Singapore's 2025 Property Tax Overhaul: Investment Rates Soar to 27% While Owner-Occupied Homes Get Relief
Singapore has dramatically restructured its property tax regime: top rates for investment properties jump from 20% to 27%, with luxury homes above S$10M bearing the heaviest burden, while owner-occupied HDB flats receive a 20% rebate and private homes get 15%. The cost calculus for overseas Chinese investors holding Singapore property has fundamentally shifted.

Key Changes
In the 2025 Budget, Singapore introduced its most significant property tax restructuring since 2023, built around a clear principle: raise rates on investment holdings, lower the burden on owner-occupiers.
Investment Properties: Rates Jump
- The top marginal rate for non-owner-occupied (investment) properties rises from 20% to 27%
- Properties with Annual Value exceeding S$100,000 bear the heaviest increase
- Ultra-luxury homes valued above S$10M face the highest bracket
- New rates take effect from tax year 2025
Owner-Occupied Homes: Rebate Relief
- Owner-occupied HDB flat owners receive a 20% property tax rebate
- Owner-occupied private home owners receive a 15% property tax rebate
- Rebates are designed to ease holding costs for middle-class households
Structural Signal
This reform continues Singapore's recent policy stance of "welcoming talent while managing speculative capital." Following the 2023 hike in Additional Buyer's Stamp Duty (ABSD) to 60% for foreign buyers, the government is now layering annual holding costs on top of transaction taxes to pressure pure-investment holdings.

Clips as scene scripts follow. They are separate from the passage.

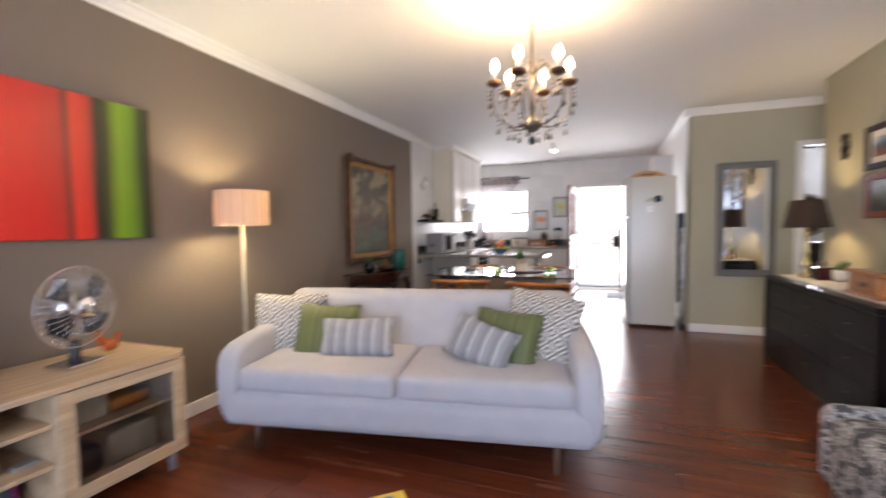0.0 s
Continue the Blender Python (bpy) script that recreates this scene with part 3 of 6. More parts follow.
note = thing("fridge_switch_card", "small white card magnet with gold marks", "magnet", pose(3.085, 6.7645, 1.432, 90, 0, 0) @ Matrix.Diagonal((0.9, 0.95, 1, 1)))
part("card", box(-0.033, -0.037, 0, 0.033, 0.037, 0.008, 0.003), PORCELAIN, note)
GOLD = plain("gold_print", (0.50, 0.40, 0.20), 0.4, 0.3, var=0.2, bump=0)
bm = box(-0.018, 0.000, 0.0082, -0.004, 0.018, 0.0092, 0)
box(0.004, -0.018, 0.0082, 0.018, 0.012, 0.0092, 0, bm)
part("print", bm, GOLD, note)
for x, z, r in ((3.060, 1.520, 0.018), (3.092, 1.542, 0.020), (3.058, 1.552, 0.012)):
    own = ball(r, (0, 0, 0), None, (1, 0.35, 0.8), 12)
    ball(r * 0.5, (r * 0.8, 0, r * 0.6), own, (1, 0.4, 1), 10)
    ball(r * 0.5, (-r * 0.8, 0, r * 0.6), own, (1, 0.4, 1), 10)
    single("fridge_magnet", own, GOLD, "small gilt butterfly shaped fridge magnet", "magnet", pose(x, 6.759, z), "gilt fridge magnets")
tray = thing("wooden_tray", "curved orange wood carrying tray on the fridge", "tray", pose(3.07, 6.99, 1.823))
TRAYW = wood("orange_wood", (0.36, 0.15, 0.045), (0.58, 0.30, 0.11), 0, 0.4)
for s in (-1, 1):
    own = bmesh.new()
    pts = []
    for i in range(21):
        u = -1 + 2 * i / 20
        pts.append((u * 0.205, 0.012 + 0.062 * (1 - abs(u) ** 2.2)))
    for (xa, za), (xb, zb) in zip(pts, pts[1:]):
        for y0, y1 in ((s * 0.13 - 0.007, s * 0.13 + 0.007),):
            vs = [own.verts.new(p) for p in ((xa, y0, 0.0), (xb, y0, 0.0), (xb, y0, zb), (xa, y0, za), (xa, y1, 0.0), (xb, y1, 0.0), (xb, y1, zb), (xa, y1, za))]
            for f in ((0, 1, 2, 3), (7, 6, 5, 4), (3, 2, 6, 7), (0, 4, 5, 1)):
                own.faces.new([vs[j] for j in f])
    bmesh.ops.remove_doubles(own, verts=own.verts[:], dist=1e-5)
    side = part("side", own, TRAYW, tray)
    # Hole isn't cut; a dark block paints the shade inside it.
    part("grip_hole", box(-0.09, s * 0.13 - 0.0085, 0.022, 0.09, s * 0.13 + 0.0085, 0.042, 0.003), BRONZE, side, "dark block for the shade in the hand hole")
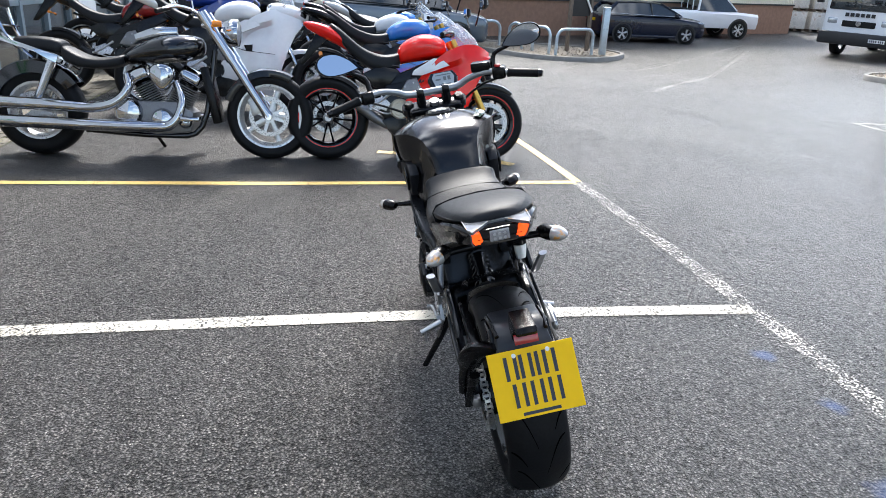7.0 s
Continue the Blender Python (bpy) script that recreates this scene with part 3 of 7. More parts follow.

Impact on Overseas Chinese Investors
- Holding Cost Recalculation: Chinese investors with Singapore investment properties must recalculate annual tax liability. For high-end properties, annual holding costs could rise by over 30%.
- Owner-Occupy vs. Invest: The widening tax gap between owner-occupied and investment properties may push some investors to convert one property to owner-occupied status for rebate eligibility.
- Portfolio Rebalancing: Combined with 60% ABSD and higher annual taxes, purely capital-parking Singapore property investments become less attractive. Some capital may rotate into Singapore REITs, bonds, or other Asia-Pacific markets.
- GIP Interaction: For investors pursuing PR through the GIP family office route, property tax changes compound with tightened GIP asset requirements, requiring integrated planning.